*** DATA SEGMENT ***

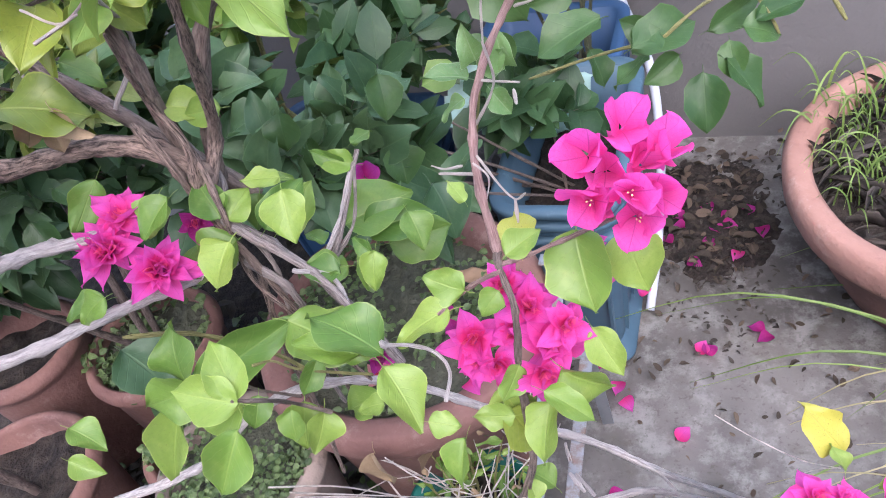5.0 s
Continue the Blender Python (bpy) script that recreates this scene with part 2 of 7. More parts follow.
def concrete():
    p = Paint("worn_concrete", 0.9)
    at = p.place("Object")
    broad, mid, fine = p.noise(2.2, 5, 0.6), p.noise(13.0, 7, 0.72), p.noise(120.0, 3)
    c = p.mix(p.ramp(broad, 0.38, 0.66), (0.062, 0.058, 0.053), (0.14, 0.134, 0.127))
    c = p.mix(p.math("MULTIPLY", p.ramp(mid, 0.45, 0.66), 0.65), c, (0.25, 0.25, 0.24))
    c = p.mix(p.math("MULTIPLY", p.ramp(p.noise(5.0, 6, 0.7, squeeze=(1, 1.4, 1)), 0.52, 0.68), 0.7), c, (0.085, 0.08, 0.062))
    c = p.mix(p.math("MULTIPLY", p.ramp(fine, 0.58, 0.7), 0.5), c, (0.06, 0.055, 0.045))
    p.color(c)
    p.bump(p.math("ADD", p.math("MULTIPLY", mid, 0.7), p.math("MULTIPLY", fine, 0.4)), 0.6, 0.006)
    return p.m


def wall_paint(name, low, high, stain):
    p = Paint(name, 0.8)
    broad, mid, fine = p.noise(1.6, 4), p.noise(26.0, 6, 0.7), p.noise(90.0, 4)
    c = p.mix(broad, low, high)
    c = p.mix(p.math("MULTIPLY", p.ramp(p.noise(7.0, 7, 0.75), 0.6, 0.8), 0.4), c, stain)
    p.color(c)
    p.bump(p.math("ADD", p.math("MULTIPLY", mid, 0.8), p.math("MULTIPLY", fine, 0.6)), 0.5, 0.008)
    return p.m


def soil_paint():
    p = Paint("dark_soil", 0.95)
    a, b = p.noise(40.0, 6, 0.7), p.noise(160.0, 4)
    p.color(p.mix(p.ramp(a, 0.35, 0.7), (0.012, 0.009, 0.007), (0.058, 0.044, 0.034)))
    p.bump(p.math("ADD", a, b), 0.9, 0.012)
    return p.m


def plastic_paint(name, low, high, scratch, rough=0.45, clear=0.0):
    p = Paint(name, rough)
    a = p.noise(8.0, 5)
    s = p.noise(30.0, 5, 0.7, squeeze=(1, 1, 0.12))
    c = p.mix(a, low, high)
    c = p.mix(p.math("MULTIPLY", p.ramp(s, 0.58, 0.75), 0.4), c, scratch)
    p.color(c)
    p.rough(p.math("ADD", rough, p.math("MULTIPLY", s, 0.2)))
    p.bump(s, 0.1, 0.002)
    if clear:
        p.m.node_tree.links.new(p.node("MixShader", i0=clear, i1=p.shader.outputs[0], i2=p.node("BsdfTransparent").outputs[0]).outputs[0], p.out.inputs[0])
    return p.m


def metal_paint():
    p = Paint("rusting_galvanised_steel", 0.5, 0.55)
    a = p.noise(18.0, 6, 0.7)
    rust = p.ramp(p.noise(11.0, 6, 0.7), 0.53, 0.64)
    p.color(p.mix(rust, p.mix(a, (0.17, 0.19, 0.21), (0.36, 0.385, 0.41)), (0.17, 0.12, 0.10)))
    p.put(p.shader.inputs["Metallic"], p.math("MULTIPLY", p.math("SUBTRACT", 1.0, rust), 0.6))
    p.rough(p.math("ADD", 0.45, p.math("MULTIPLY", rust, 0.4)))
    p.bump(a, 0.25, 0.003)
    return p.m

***

▶ [REQUIRED WORK]: Leave the pictures out, and print every line of the listing exactly as written.

▶ [REPLY]:
5.0 s
Continue the Blender Python (bpy) script that recreates this scene with part 2 of 7. More parts follow.
def concrete():
    p = Paint("worn_concrete", 0.9)
    at = p.place("Object")
    broad, mid, fine = p.noise(2.2, 5, 0.6), p.noise(13.0, 7, 0.72), p.noise(120.0, 3)
    c = p.mix(p.ramp(broad, 0.38, 0.66), (0.062, 0.058, 0.053), (0.14, 0.134, 0.127))
    c = p.mix(p.math("MULTIPLY", p.ramp(mid, 0.45, 0.66), 0.65), c, (0.25, 0.25, 0.24))
    c = p.mix(p.math("MULTIPLY", p.ramp(p.noise(5.0, 6, 0.7, squeeze=(1, 1.4, 1)), 0.52, 0.68), 0.7), c, (0.085, 0.08, 0.062))
    c = p.mix(p.math("MULTIPLY", p.ramp(fine, 0.58, 0.7), 0.5), c, (0.06, 0.055, 0.045))
    p.color(c)
    p.bump(p.math("ADD", p.math("MULTIPLY", mid, 0.7), p.math("MULTIPLY", fine, 0.4)), 0.6, 0.006)
    return p.m


def wall_paint(name, low, high, stain):
    p = Paint(name, 0.8)
    broad, mid, fine = p.noise(1.6, 4), p.noise(26.0, 6, 0.7), p.noise(90.0, 4)
    c = p.mix(broad, low, high)
    c = p.mix(p.math("MULTIPLY", p.ramp(p.noise(7.0, 7, 0.75), 0.6, 0.8), 0.4), c, stain)
    p.color(c)
    p.bump(p.math("ADD", p.math("MULTIPLY", mid, 0.8), p.math("MULTIPLY", fine, 0.6)), 0.5, 0.008)
    return p.m


def soil_paint():
    p = Paint("dark_soil", 0.95)
    a, b = p.noise(40.0, 6, 0.7), p.noise(160.0, 4)
    p.color(p.mix(p.ramp(a, 0.35, 0.7), (0.012, 0.009, 0.007), (0.058, 0.044, 0.034)))
    p.bump(p.math("ADD", a, b), 0.9, 0.012)
    return p.m


def plastic_paint(name, low, high, scratch, rough=0.45, clear=0.0):
    p = Paint(name, rough)
    a = p.noise(8.0, 5)
    s = p.noise(30.0, 5, 0.7, squeeze=(1, 1, 0.12))
    c = p.mix(a, low, high)
    c = p.mix(p.math("MULTIPLY", p.ramp(s, 0.58, 0.75), 0.4), c, scratch)
    p.color(c)
    p.rough(p.math("ADD", rough, p.math("MULTIPLY", s, 0.2)))
    p.bump(s, 0.1, 0.002)
    if clear:
        p.m.node_tree.links.new(p.node("MixShader", i0=clear, i1=p.shader.outputs[0], i2=p.node("BsdfTransparent").outputs[0]).outputs[0], p.out.inputs[0])
    return p.m


def metal_paint():
    p = Paint("rusting_galvanised_steel", 0.5, 0.55)
    a = p.noise(18.0, 6, 0.7)
    rust = p.ramp(p.noise(11.0, 6, 0.7), 0.53, 0.64)
    p.color(p.mix(rust, p.mix(a, (0.17, 0.19, 0.21), (0.36, 0.385, 0.41)), (0.17, 0.12, 0.10)))
    p.put(p.shader.inputs["Metallic"], p.math("MULTIPLY", p.math("SUBTRACT", 1.0, rust), 0.6))
    p.rough(p.math("ADD", 0.45, p.math("MULTIPLY", rust, 0.4)))
    p.bump(a, 0.25, 0.003)
    return p.m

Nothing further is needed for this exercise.